About quatarons and their unusual properties

A brief overview of the unusual properties of precrystallization clusters called quatarons, which are considered as a special form (new state) of the atomic-molecular organization of matter at the nanoscale, is given. We predicted the formation of such special particles quatarons in 1998. Even then, we noted that quatarons are not nuclei of a new phase. These are particles of a peculiar protophase, which, under certain conditions, transform into protominerals, crystalline nuclei, or other types of nanoparticles. Quatarons have a number of unusual properties. They have no phase boundaries in the usual macroscopic sense. Their morphology cannot be predicted due to their lack of structure.

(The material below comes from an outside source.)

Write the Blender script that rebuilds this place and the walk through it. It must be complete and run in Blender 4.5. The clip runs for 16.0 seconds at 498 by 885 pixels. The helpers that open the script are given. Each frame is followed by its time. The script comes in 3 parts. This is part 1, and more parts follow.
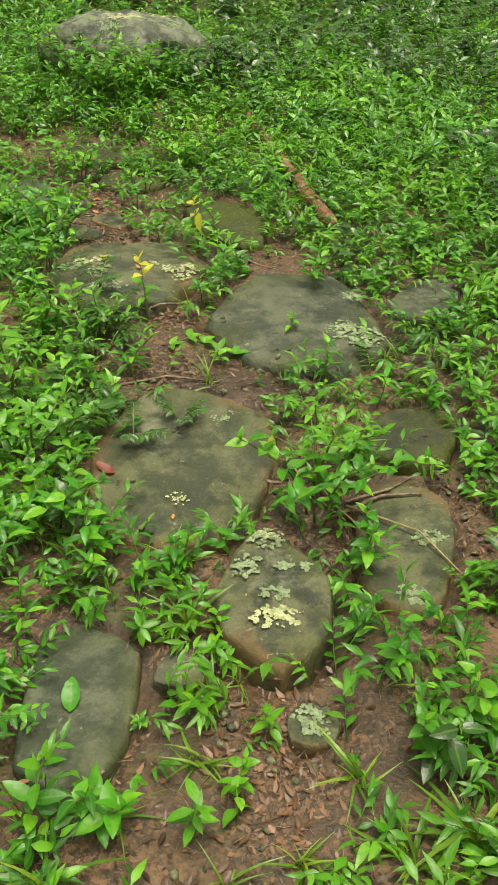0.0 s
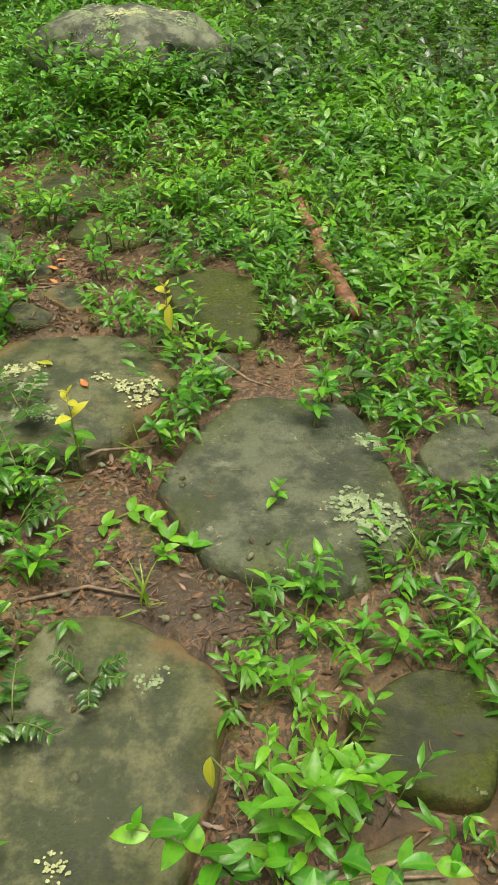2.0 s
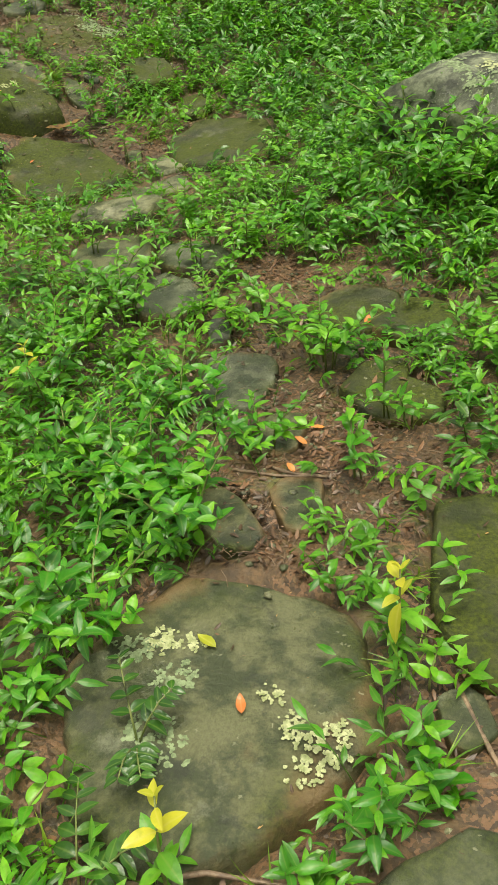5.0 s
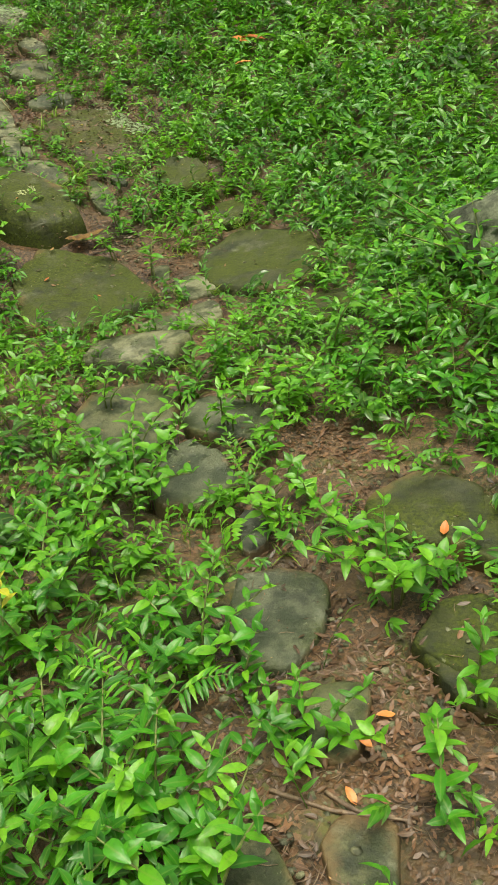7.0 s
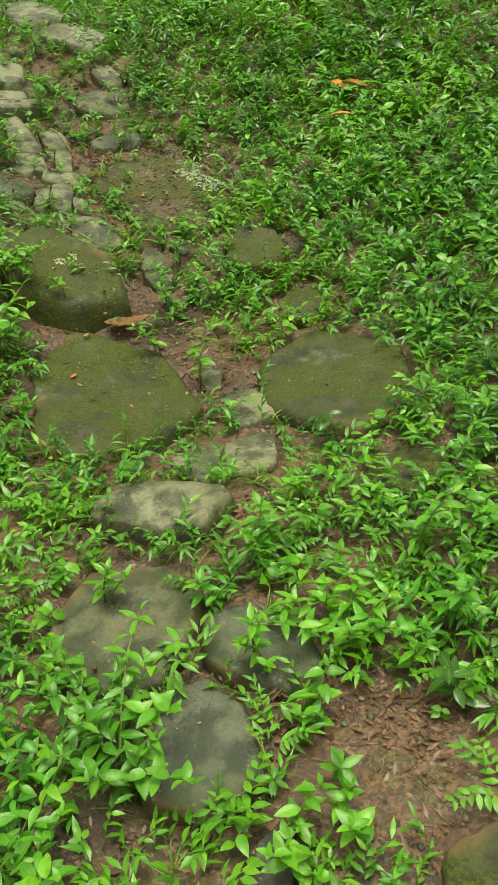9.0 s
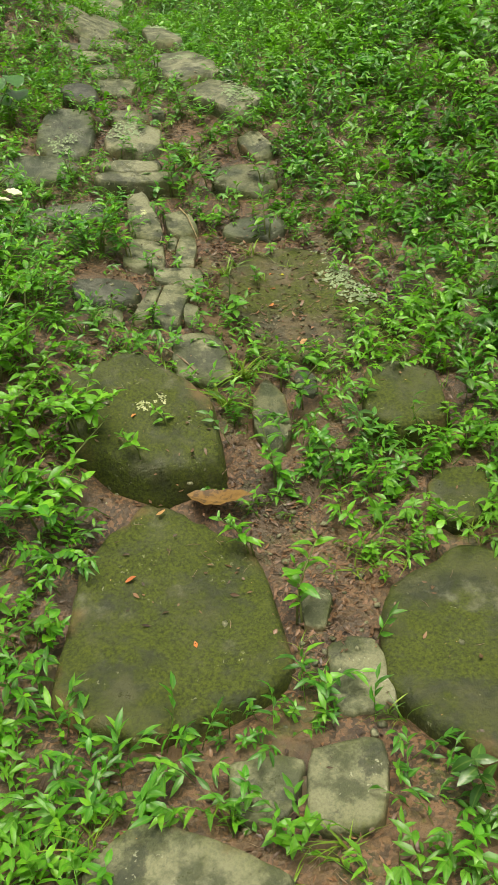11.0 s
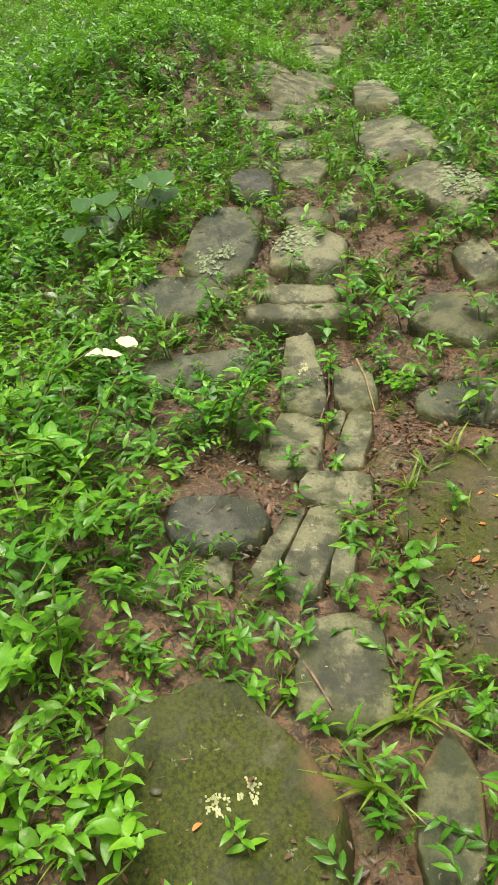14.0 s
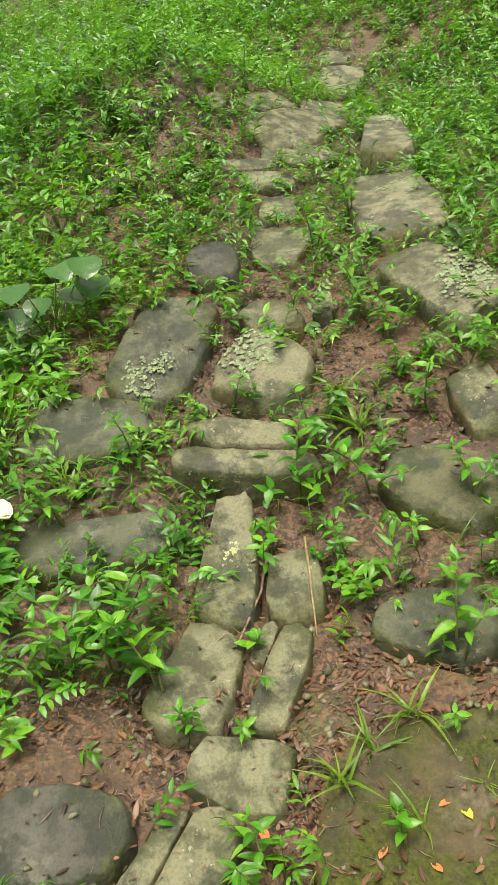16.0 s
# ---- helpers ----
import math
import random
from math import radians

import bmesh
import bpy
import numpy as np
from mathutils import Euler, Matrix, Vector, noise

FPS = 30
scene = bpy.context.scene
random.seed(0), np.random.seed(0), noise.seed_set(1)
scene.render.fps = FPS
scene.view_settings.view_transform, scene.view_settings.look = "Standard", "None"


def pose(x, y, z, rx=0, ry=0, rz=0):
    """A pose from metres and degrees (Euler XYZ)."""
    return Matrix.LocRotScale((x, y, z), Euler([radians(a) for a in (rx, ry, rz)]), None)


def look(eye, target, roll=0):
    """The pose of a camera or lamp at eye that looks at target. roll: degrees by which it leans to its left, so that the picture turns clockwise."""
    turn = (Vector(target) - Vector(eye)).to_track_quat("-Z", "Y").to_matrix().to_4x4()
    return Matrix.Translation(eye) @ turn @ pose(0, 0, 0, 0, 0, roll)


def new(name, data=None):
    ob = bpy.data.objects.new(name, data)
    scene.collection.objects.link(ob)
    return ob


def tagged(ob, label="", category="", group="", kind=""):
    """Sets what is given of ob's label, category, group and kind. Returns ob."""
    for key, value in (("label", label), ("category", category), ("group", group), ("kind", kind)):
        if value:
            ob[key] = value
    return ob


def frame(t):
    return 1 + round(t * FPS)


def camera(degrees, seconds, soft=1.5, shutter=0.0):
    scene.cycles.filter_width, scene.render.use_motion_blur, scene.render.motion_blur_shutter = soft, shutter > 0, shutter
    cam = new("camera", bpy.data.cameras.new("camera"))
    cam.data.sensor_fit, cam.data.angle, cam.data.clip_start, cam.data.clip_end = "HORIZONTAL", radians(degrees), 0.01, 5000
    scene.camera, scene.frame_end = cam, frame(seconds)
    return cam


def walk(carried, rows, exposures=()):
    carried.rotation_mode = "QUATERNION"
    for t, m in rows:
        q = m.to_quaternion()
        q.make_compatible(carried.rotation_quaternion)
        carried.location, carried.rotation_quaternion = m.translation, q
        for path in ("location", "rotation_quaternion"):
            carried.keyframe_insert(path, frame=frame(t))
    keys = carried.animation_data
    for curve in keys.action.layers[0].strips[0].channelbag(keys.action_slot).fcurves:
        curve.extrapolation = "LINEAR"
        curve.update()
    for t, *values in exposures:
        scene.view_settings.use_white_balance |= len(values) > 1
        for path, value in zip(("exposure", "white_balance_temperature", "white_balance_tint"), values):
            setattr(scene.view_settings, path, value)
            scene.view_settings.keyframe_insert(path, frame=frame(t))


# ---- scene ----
# ---- camera and its walk ----
cam = camera(33.4, 16.0, 0.8)
EXPOSURE = 0.98
SKY, SUN = 0.085, 1.5
PATH = [
    (0, (0.175, 0.133, 1.446), (0.045, 1.755, 0.283), 0.3),
    (0.5, (0.196, 0.377, 1.379), (-0.022, 1.973, 0.193), -1.6),
    (1, (0.169, 0.718, 1.404), (-0.034, 2.304, 0.203), -1.2),
    (1.5, (0.157, 0.917, 1.425), (-0.049, 2.488, 0.205), -0.1),
    (2, (0.291, 1.259, 1.443), (0.047, 2.828, 0.227), -0.7),
    (2.5, (0.3, 1.471, 1.44), (-0.13, 3.02, 0.251), -1.4),
    (3, (0.308, 1.824, 1.401), (-0.19, 3.353, 0.211), -2.1),
    (3.5, (0.278, 1.994, 1.399), (-0.342, 3.478, 0.21), -4.2),
    (4, (0.276, 2.225, 1.369), (-0.577, 3.598, 0.191), -7.1),
    (4.5, (0.274, 2.43, 1.431), (-0.722, 3.71, 0.261), -8.1),
    (4.7, (0.259, 2.469, 1.427), (-0.759, 3.729, 0.255), -8.0),
    (6.8, (-0.253, 3.175, 1.493), (-1.387, 4.452, 0.452), -9.2),
    (7, (-0.282, 3.215, 1.494), (-1.416, 4.488, 0.449), -8.6),
    (7.5, (-0.463, 3.39, 1.468), (-1.611, 4.667, 0.443), -6.7),
    (8, (-0.665, 3.553, 1.53), (-1.833, 4.807, 0.498), -5.3),
    (8.5, (-0.766, 3.769, 1.48), (-2.0, 4.97, 0.462), -6.5),
    (9, (-0.877, 4.032, 1.599), (-2.132, 5.21, 0.581), -5.4),
    (9.5, (-1.069, 4.201, 1.601), (-2.417, 5.284, 0.596), -5.8),
    (9.7, (-1.156, 4.273, 1.599), (-2.515, 5.347, 0.599), -5.8),
    (11.8, (-1.935, 5.317, 1.715), (-3.558, 6.037, 0.796), -6.4),
    (12, (-1.996, 5.368, 1.705), (-3.641, 6.039, 0.786), -6.9),
    (12.5, (-2.222, 5.648, 1.682), (-3.949, 6.164, 0.815), -9.1),
    (13, (-2.443, 5.763, 1.727), (-4.191, 6.215, 0.865), -8.3),
    (13.5, (-2.765, 5.876, 1.815), (-4.521, 6.303, 0.959), -9.5),
    (14, (-2.94, 5.952, 1.795), (-4.71, 6.38, 0.968), -9.6),
    (14.5, (-3.093, 6.218, 1.877), (-4.871, 6.607, 1.05), -10.7),
    (15, (-3.258, 6.339, 1.859), (-5.046, 6.72, 1.047), -10.4),
    (15.5, (-3.563, 6.553, 1.909), (-5.346, 6.895, 1.07), -10.5),
    (16, (-3.727, 6.637, 1.95), (-5.523, 6.938, 1.124), -9.7),
]
walk(cam, [(t, look(eye, target, roll)) for t, eye, target, roll in PATH], [(0.0, EXPOSURE + 0.15, 7700, 6), (4.5, EXPOSURE + 0.16, 7600, 4), (9.5, EXPOSURE + 0.16, 7600, 1), (12.0, EXPOSURE + 0.2, 7500, 9), (16.0, EXPOSURE + 0.36, 7450, 13)])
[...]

The dynamic structure, the fluctuation of the outer surface, the oscillating character of a number of bonds between atoms distinguish quatarons from ordinary energetically minimized and spatially optimized "classical" clusters. The liquid-solid-phase dualism inherent in quatarons and the associated "polymorphism", open the way for their structural evolution. The crystallogenetic significance of quatarons is that they are ideally suited for the role of crystal-forming particles. However, quatarons are not actually building units, since growth is not carried out by their sequential stacking. In contrast to atomic (Kossel) or microblock (Balarev) mechanisms, the quataron growth of crystals involves a stage of adaptation of the quataron to the crystal structure. For further development of ideas about the unusual properties of quatarons, experiments using a free-electron laser are necessary to study in situ the processes of quatarons formation and evolution under various conditions.